The United Nations has designated 2026 the International Year of Rangelands and Pastoralists, placing a long-overlooked issue on the global agenda. As governments prepare for the 17th Conference of the Parties to the United Nations Convention to Combat Desertification (COP17) in Mongolia, will pastoralists be meaningfully included in the decisions to secure their rights and shape their future?

Rangelands cover more of the Earth’s surface than any other land use type, supporting up to 500 million people who directly rely on pastoralism for their livelihoods. Yet these communities remain persistently overlooked in policy and investment decisions. This disconnect is no longer tenable. Overlooking these communities undermines climate resilience, food security, and the sustainable management of these landscapes.

At COP16 in Riyadh, parties took a first step by formally recognizing land tenure as central to combating desertification. Now, COP17 must build on that commitment.

A system misunderstood

Pastoralism is often mischaracterized as inefficient or environmentally harmful. Even when valued, it is often confined to agricultural or tourism narratives, overlooking pastoralists as rightsholders. In reality, it is one of the world’s most climate-adapted livelihood systems. 

The ability for these communities to move livestock across landscapes over seasonal changes is not a vulnerability. It is the system’s strength.

However, according to RRI’s research, this core principle is rarely recognized in law or policy. Across multiple countries, pastoralists’ mobility rights are either weakly protected or not recognized at all.

Instead, policies favor fixed land ownership, agricultural expansion, or industrial development models that fragment rangelands. The result is a steady erosion of pastoral systems that have sustained communities for centuries.

When rights exist on paper, but not in practice

Even where pastoralists have formal rights, these often fail to translate into real protection. Legal frameworks frequently impose administrative burdens, such as registration, certification, or costly procedures, that are incompatible with mobile livelihoods.

Structural pressures are also intensifying across regions. Agricultural expansion, infrastructure development, extractive industries, and even climate and conservation projects are increasingly encroaching on pastoral lands. These pressures restrict movement, fragment ecosystems, and undermine livelihoods.

Women face the greatest barriers. 

Despite their central role in pastoral economies, they remain largely excluded from land rights and decision-making processes, with few legal protections tailored to their realities.

Three lessons from the ground

Recent case studies illustrate how these dynamics play out in practice:

In Bolivia’s highlands, the Ayllu Kari Baja community shows how land fragmentation, driven by inheritance systems and weak policy support, has reduced viable grazing areas to unsustainable levels. Families are forced to migrate, and pastoralism itself becomes economically unviable.

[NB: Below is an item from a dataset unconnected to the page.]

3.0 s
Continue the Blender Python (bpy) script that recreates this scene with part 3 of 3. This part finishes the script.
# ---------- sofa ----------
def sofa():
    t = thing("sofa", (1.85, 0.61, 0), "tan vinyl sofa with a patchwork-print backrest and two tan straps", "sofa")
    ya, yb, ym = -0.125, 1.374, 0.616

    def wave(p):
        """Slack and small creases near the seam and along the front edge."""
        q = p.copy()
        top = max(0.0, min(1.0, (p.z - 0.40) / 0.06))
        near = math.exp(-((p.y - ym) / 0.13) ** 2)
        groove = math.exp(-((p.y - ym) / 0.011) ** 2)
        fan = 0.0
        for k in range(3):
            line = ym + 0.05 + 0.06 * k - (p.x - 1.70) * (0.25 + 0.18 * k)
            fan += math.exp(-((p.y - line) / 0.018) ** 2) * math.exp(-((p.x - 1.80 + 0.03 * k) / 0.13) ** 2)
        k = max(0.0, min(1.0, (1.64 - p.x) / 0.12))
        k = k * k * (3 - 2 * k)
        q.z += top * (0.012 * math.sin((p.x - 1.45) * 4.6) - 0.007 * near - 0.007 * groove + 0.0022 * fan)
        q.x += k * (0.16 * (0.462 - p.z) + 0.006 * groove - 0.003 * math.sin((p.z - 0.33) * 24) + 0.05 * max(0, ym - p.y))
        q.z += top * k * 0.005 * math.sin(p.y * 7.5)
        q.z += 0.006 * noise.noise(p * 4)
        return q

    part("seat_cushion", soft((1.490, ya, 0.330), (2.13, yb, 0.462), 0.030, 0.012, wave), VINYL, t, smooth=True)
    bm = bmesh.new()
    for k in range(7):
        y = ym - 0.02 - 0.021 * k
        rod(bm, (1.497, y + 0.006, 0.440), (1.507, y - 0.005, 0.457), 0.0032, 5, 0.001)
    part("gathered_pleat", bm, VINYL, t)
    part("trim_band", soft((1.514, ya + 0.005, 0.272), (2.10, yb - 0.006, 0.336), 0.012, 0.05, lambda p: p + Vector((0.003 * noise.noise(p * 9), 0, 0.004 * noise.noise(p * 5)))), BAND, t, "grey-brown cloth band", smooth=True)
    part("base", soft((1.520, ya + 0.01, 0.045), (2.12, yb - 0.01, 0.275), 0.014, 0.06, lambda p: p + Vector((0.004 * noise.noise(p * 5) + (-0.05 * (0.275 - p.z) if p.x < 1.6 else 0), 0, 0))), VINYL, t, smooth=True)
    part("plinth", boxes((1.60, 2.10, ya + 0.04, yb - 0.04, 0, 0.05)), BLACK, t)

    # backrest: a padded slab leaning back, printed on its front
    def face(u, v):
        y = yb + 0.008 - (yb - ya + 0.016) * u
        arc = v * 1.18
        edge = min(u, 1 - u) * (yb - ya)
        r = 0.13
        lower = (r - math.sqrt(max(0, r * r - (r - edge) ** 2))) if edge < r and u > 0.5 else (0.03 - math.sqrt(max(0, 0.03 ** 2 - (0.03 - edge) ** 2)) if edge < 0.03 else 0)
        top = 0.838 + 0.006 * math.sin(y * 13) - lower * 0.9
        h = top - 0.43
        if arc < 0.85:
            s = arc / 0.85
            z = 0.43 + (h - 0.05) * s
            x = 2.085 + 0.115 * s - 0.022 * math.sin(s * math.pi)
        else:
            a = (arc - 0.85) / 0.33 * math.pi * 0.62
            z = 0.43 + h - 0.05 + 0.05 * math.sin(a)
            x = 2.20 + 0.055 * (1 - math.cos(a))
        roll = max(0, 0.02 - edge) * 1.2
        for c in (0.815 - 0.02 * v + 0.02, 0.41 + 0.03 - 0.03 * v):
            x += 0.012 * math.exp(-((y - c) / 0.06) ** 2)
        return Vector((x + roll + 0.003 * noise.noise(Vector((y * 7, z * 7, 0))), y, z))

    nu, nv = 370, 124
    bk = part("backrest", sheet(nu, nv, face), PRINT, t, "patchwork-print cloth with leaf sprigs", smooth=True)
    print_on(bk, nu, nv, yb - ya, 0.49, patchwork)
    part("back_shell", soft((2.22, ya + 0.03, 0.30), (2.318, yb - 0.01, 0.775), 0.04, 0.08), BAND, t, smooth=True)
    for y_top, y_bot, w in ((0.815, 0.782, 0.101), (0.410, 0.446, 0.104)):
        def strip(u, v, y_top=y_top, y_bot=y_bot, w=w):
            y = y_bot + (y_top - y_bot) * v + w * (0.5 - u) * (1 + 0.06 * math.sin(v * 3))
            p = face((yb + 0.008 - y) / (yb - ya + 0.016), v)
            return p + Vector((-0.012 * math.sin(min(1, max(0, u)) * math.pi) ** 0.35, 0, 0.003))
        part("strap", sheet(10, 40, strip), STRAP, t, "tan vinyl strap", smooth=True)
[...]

In Kenya, pastoral mobility, once governed effectively through customary systems, is being disrupted by land privatization, infrastructure projects, and carbon initiatives. The loss of grazing corridors has led to livestock deaths, increased conflict, and reduced climate resilience.

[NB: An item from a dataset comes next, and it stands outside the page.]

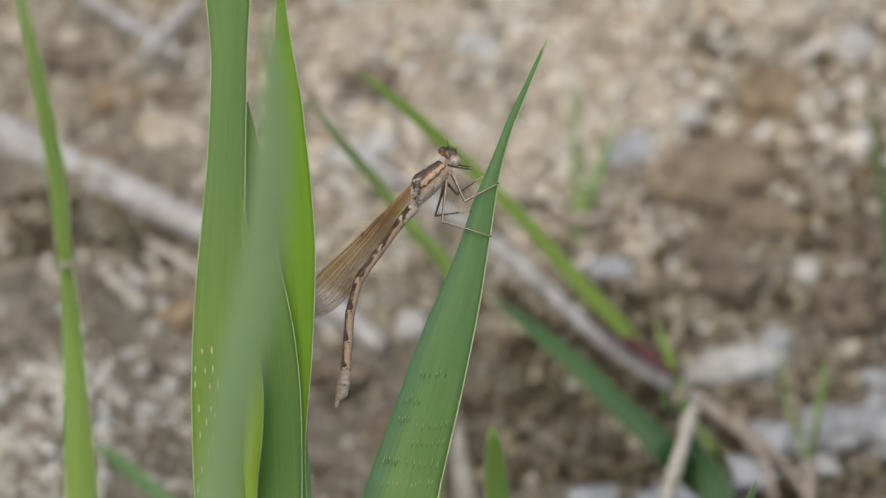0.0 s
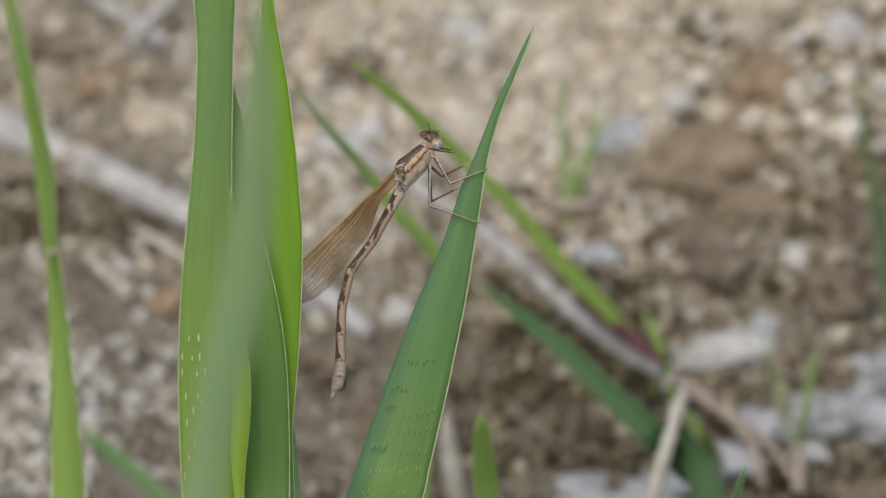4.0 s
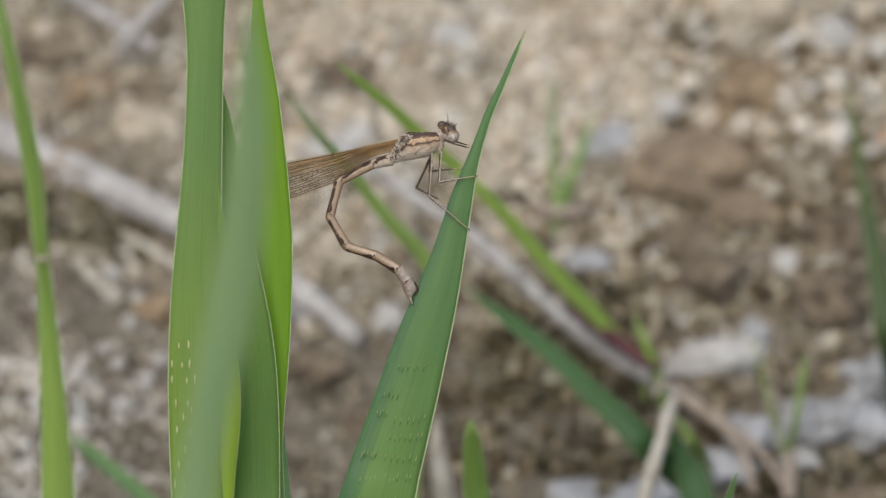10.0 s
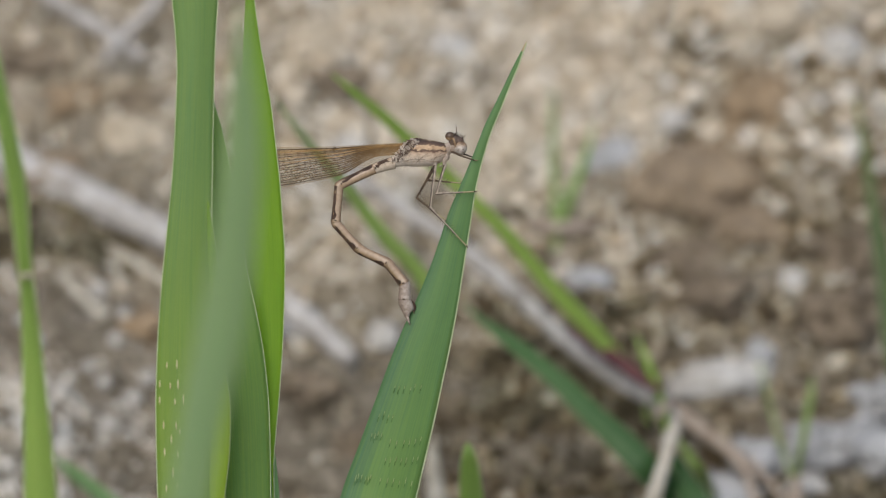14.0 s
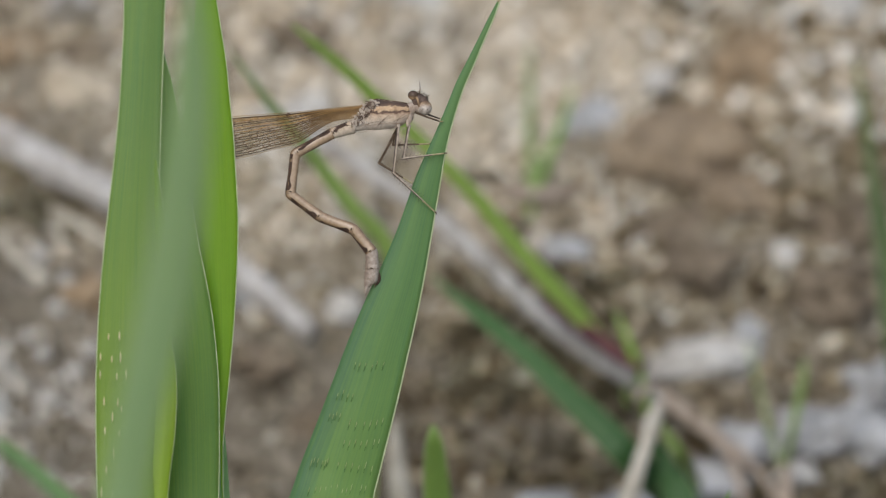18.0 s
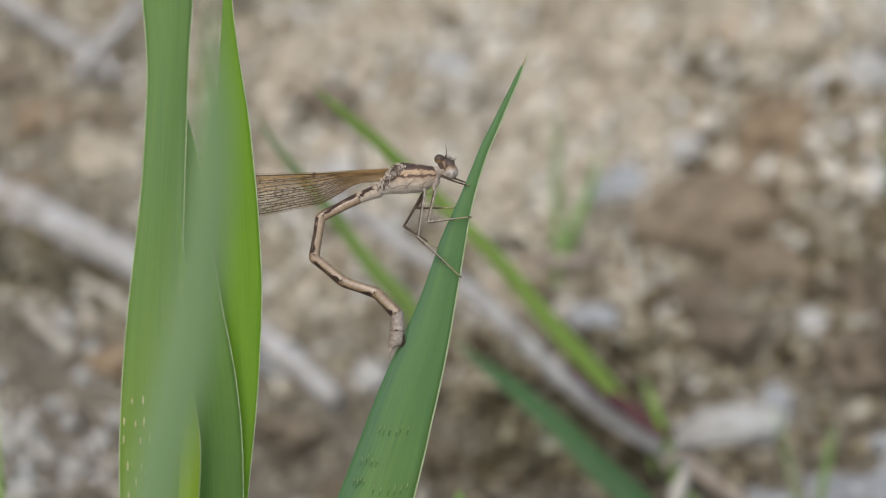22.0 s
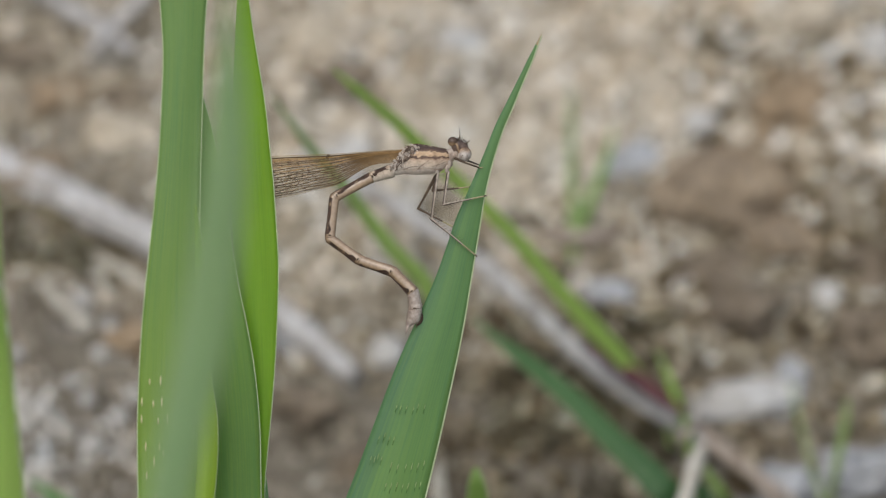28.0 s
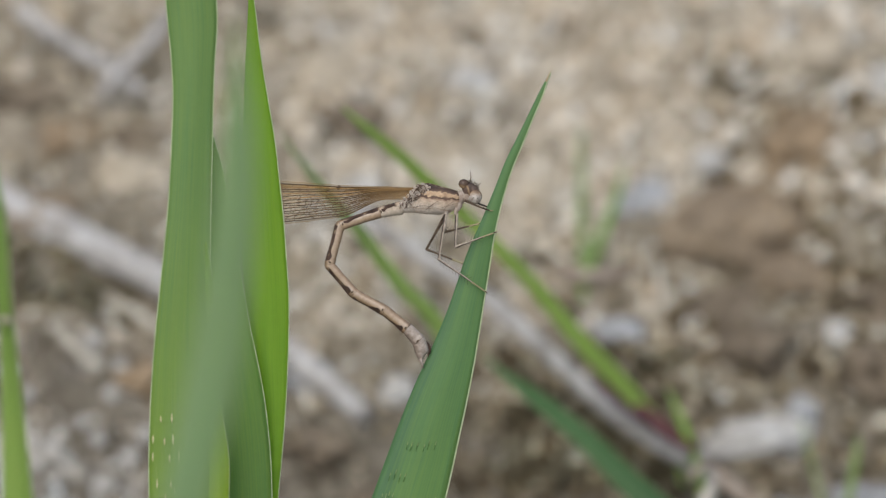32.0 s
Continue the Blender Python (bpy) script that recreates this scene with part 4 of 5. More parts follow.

In Mongolia, the expansion of mining operations demonstrates how even recognized land use can be overridden. Herders have lost access to traditional grazing lands and water sources, even when they hold formal rights to parts of their territory, which are weak on paper. Environmental degradation has followed, alongside deep social and cultural loss.

Across these diverse contexts, we see the same pattern. When mobility is constrained, pastoral systems collapse.

A turning point for global policy

The International Year of Rangelands and Pastoralists and UNCCD COP17 represent more than symbolic milestones. 

They are an opportunity to rethink how land, climate, and development policies are designed.

The decisions at COP16 and rightsholder-led efforts have laid the groundwork. COP17 must now move from recognition to implementation, integrating pastoralist rights into national and global commitments.

The evidence points to a clear set of priorities.

First, mobility must be recognized as a fundamental right. Without it, pastoralism cannot function. 

Likewise, a full, flexible set of tenure rights—including access, use, and management—must be formally prioritized in UNCCD’s agenda.

Second, governments must legally protect grazing corridors, water points, and seasonal movement routes. These are not marginal spaces; they are the infrastructure of pastoral economies.

Third, customary governance systems must be formally recognized and supported, rather than replaced by rigid, top-down frameworks.

Fourth, women’s rights must be addressed directly, with policies that ensure equal access to land, mobility, and leadership.

Finally, climate finance, conservation, and development investments must align with pastoral rights. Projects that restrict access to land without consent or compensation undermine both livelihoods and environmental goals.

From visibility to inclusion

Pastoralists are often highlighted in global discussions as symbols of resilience. But recognition without inclusion is not enough.

If global efforts to combat desertification, strengthen food systems, and build climate resilience are to succeed, pastoralists must be treated as partners. Their knowledge, systems, and governance models offer tested solutions to some of today’s most pressing challenges.

As the world gathers in Mongolia, we have an opportunity to align policy, investment, and governance with the systems pastoralists have sustained for generations, ensuring their continued role in shaping resilient landscapes and food systems.